▶ Requirement
Reproduce exactly the lines of the material beneath, from the line that contains "carried.location, carried.rotation_quaternion = m.translation, q" to the line that contains "for t, *values", both included, and no other lines.

▶ Record set
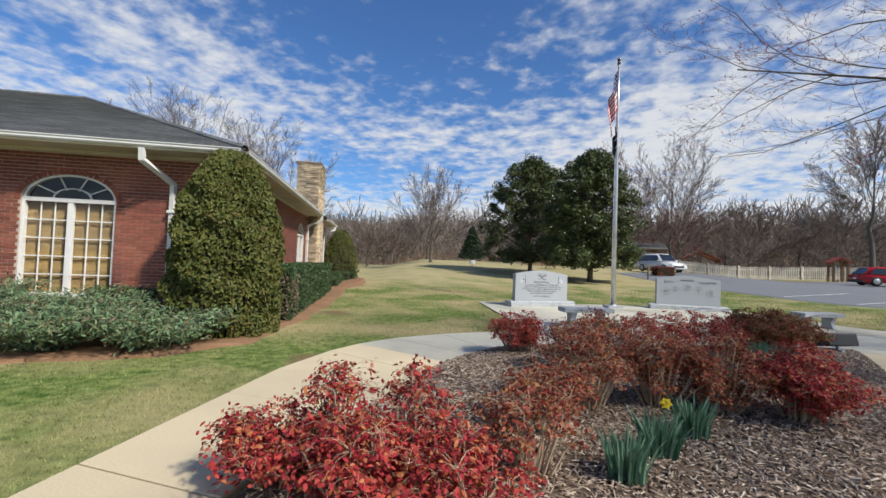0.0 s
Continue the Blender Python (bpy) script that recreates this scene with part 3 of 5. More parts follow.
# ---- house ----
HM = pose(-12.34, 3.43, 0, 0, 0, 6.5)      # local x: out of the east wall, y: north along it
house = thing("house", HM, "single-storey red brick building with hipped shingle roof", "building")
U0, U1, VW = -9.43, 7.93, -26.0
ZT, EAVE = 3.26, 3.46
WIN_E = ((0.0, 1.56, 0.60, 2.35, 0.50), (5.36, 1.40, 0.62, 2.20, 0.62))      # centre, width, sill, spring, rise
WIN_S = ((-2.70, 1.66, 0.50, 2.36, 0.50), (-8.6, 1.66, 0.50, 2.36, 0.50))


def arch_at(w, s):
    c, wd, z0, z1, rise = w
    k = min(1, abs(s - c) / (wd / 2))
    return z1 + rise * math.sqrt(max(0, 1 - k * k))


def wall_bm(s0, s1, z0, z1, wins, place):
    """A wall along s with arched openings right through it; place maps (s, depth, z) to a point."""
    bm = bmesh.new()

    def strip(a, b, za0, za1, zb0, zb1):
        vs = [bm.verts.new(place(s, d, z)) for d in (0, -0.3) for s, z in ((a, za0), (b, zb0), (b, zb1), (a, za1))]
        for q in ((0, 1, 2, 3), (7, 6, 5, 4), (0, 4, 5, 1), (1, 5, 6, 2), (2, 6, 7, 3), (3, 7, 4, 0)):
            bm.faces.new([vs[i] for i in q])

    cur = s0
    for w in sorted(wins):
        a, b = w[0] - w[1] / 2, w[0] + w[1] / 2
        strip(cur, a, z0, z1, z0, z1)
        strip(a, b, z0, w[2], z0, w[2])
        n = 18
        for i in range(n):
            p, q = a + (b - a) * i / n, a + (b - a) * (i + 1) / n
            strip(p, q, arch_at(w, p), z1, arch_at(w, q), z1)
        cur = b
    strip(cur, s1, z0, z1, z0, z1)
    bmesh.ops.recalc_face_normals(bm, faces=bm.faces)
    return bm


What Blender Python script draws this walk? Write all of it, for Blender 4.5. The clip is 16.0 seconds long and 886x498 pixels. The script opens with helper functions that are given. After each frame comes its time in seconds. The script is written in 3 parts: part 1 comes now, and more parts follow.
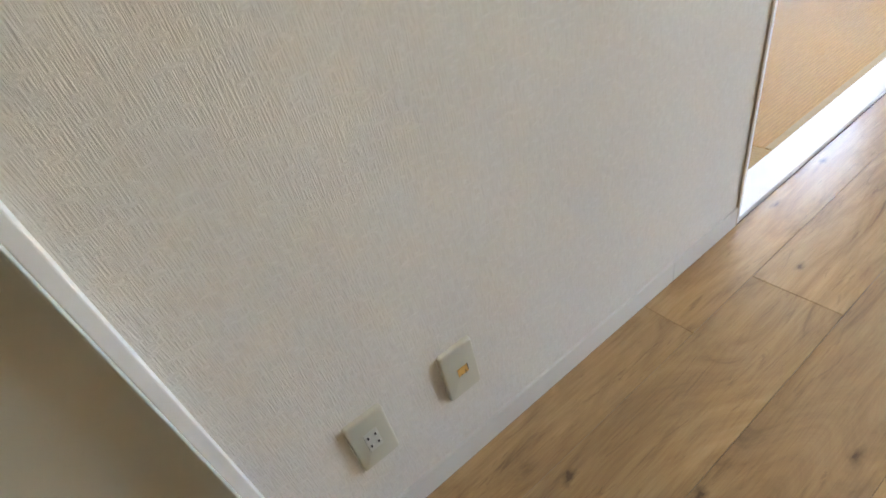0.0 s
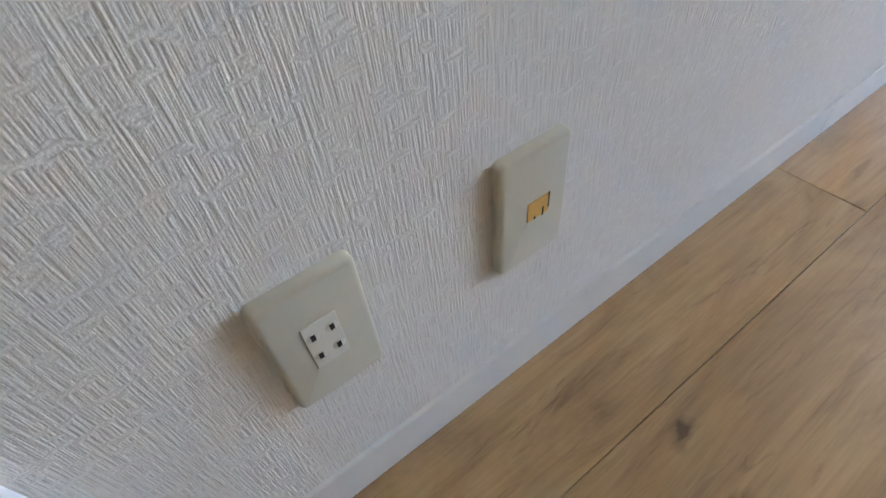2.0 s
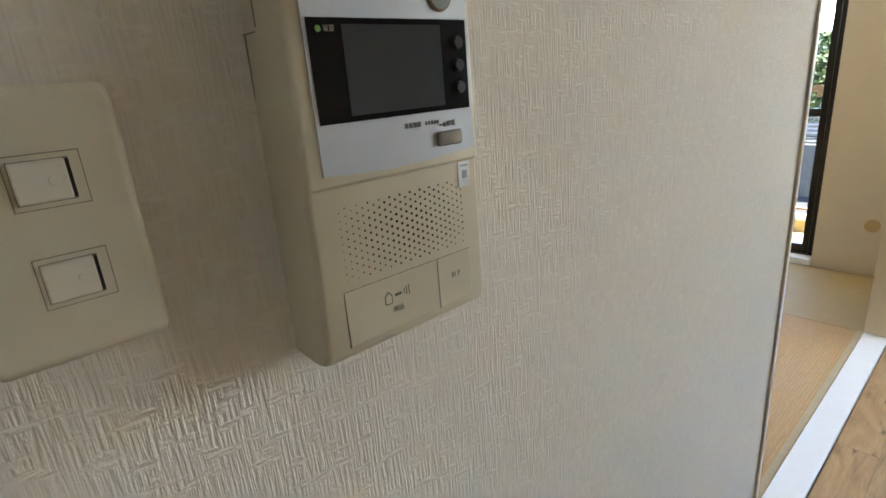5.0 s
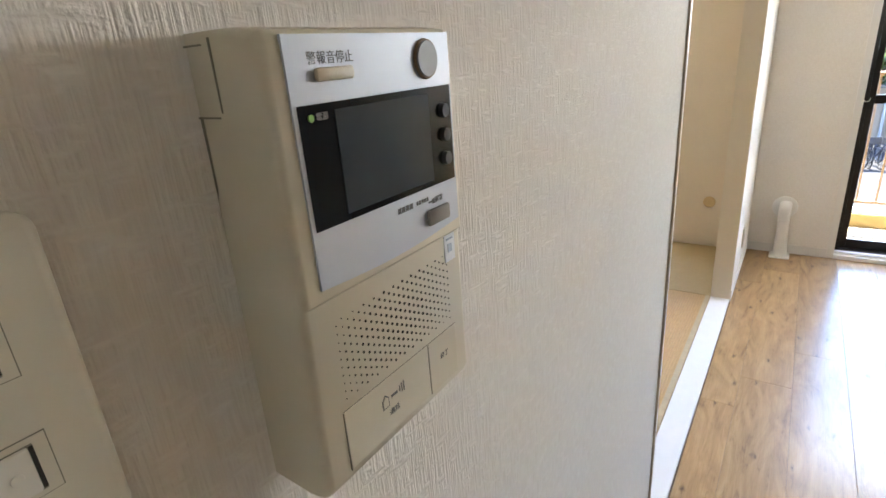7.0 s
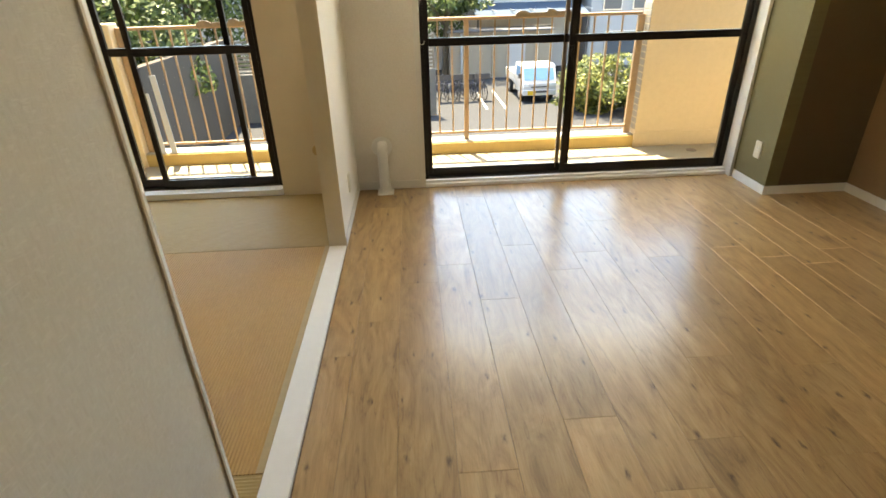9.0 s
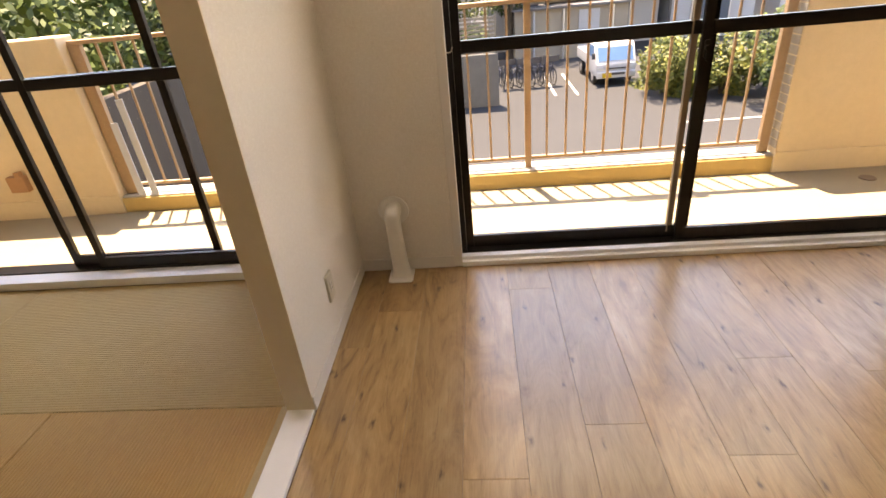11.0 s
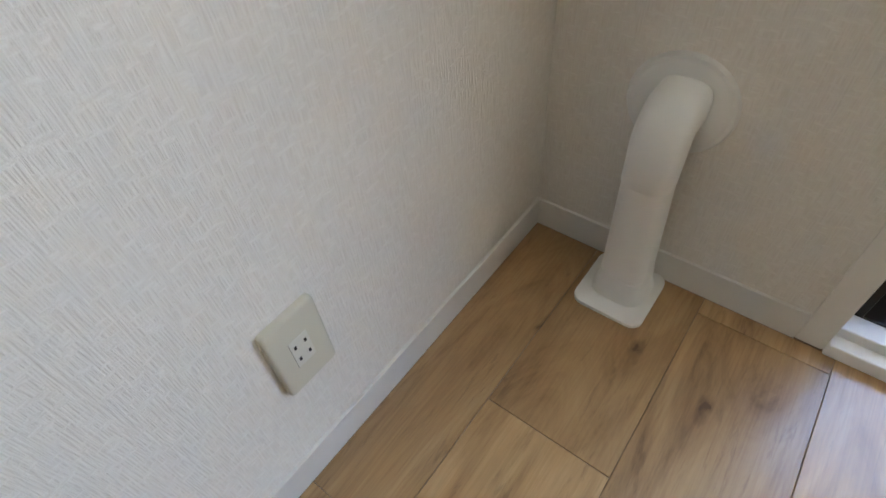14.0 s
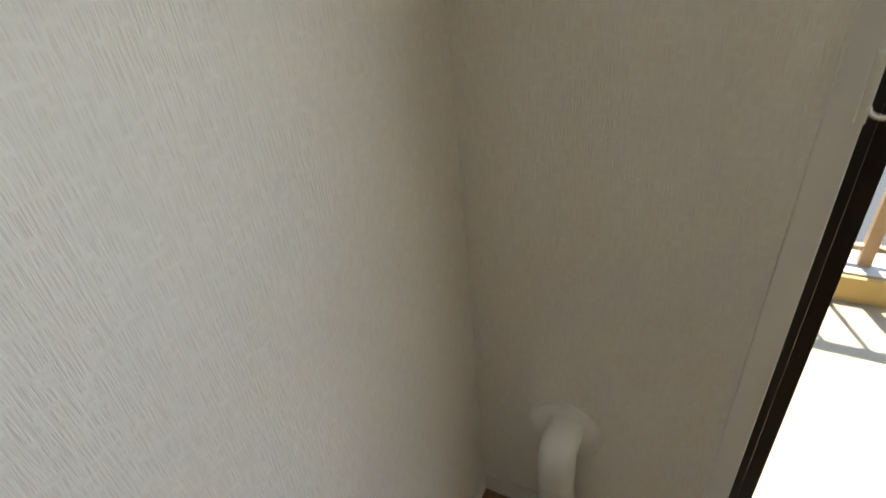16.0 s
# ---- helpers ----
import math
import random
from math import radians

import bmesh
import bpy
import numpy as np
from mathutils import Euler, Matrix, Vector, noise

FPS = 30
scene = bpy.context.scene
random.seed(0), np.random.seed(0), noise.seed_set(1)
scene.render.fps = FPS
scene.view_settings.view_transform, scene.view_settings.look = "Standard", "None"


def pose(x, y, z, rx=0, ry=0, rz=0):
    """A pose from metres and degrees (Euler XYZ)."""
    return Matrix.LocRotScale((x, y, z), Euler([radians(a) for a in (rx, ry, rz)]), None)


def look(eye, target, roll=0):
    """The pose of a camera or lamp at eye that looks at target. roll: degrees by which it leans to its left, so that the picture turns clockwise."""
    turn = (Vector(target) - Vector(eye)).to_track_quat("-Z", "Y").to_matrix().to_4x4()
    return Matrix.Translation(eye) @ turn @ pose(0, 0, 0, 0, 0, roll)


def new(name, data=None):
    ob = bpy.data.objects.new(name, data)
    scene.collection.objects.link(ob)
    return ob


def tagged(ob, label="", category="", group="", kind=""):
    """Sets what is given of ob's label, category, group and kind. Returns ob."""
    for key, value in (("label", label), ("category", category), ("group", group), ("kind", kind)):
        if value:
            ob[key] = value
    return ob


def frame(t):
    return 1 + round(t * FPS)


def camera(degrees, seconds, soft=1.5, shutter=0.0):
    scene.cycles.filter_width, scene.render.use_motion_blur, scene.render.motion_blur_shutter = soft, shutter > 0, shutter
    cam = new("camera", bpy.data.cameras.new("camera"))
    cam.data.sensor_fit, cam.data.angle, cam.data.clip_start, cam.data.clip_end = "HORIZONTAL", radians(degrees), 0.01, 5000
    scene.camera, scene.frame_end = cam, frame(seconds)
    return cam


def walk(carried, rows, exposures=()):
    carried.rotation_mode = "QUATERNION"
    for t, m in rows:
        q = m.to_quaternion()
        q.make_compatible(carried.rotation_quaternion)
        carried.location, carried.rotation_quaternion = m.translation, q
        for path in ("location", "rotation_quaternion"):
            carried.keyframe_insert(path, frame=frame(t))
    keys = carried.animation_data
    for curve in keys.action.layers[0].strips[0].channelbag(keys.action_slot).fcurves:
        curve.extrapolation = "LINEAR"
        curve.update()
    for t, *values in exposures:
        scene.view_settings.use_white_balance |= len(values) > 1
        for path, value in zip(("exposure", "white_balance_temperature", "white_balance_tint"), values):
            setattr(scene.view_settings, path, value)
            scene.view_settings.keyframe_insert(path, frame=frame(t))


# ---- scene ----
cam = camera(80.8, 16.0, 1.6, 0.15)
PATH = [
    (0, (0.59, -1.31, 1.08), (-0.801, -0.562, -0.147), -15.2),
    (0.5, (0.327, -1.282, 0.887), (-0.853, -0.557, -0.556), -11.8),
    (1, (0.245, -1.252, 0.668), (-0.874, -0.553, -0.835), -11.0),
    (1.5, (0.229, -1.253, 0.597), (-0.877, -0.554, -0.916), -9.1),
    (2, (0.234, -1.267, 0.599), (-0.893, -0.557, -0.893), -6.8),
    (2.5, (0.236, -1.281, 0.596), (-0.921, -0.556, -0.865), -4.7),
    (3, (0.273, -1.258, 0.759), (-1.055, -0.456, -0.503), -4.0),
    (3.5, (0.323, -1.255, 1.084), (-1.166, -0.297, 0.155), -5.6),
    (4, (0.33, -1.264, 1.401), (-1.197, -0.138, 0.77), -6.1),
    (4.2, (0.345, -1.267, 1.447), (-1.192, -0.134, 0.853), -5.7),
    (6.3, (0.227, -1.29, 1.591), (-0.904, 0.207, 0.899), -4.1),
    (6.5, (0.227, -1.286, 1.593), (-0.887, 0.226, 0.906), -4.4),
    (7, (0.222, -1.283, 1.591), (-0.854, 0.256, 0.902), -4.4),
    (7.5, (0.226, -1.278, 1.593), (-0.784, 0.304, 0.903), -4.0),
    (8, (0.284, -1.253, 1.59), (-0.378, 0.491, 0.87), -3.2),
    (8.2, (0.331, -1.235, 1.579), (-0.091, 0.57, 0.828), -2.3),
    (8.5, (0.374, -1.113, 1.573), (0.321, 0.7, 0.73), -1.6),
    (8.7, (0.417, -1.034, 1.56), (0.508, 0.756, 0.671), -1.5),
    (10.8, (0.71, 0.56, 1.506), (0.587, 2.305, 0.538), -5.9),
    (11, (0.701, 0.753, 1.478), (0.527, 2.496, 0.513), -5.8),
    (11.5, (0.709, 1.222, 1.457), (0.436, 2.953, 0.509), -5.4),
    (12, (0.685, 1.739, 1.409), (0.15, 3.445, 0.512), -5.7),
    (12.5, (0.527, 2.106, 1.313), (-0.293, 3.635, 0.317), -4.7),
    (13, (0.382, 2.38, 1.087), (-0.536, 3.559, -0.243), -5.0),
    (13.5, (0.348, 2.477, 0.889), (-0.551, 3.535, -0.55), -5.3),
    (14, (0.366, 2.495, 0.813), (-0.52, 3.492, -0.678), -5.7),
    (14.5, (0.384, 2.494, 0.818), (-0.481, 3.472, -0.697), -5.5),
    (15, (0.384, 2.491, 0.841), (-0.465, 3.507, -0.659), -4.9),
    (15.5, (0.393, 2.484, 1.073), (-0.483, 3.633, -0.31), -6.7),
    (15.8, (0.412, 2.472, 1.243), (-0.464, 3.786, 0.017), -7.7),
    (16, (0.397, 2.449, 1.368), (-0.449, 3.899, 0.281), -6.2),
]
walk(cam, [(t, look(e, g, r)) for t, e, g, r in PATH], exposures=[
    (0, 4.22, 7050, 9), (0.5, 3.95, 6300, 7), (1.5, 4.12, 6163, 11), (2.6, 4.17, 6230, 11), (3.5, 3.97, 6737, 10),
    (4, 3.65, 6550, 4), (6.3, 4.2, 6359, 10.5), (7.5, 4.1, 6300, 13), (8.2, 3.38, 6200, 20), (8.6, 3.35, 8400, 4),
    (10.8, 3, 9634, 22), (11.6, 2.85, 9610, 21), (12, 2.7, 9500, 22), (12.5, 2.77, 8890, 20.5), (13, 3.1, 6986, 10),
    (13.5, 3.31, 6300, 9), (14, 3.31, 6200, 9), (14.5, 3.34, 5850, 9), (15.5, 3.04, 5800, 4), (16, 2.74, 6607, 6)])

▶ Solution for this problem
        carried.location, carried.rotation_quaternion = m.translation, q
        for path in ("location", "rotation_quaternion"):
            carried.keyframe_insert(path, frame=frame(t))
    keys = carried.animation_data
    for curve in keys.action.layers[0].strips[0].channelbag(keys.action_slot).fcurves:
        curve.extrapolation = "LINEAR"
        curve.update()
    for t, *values in exposures:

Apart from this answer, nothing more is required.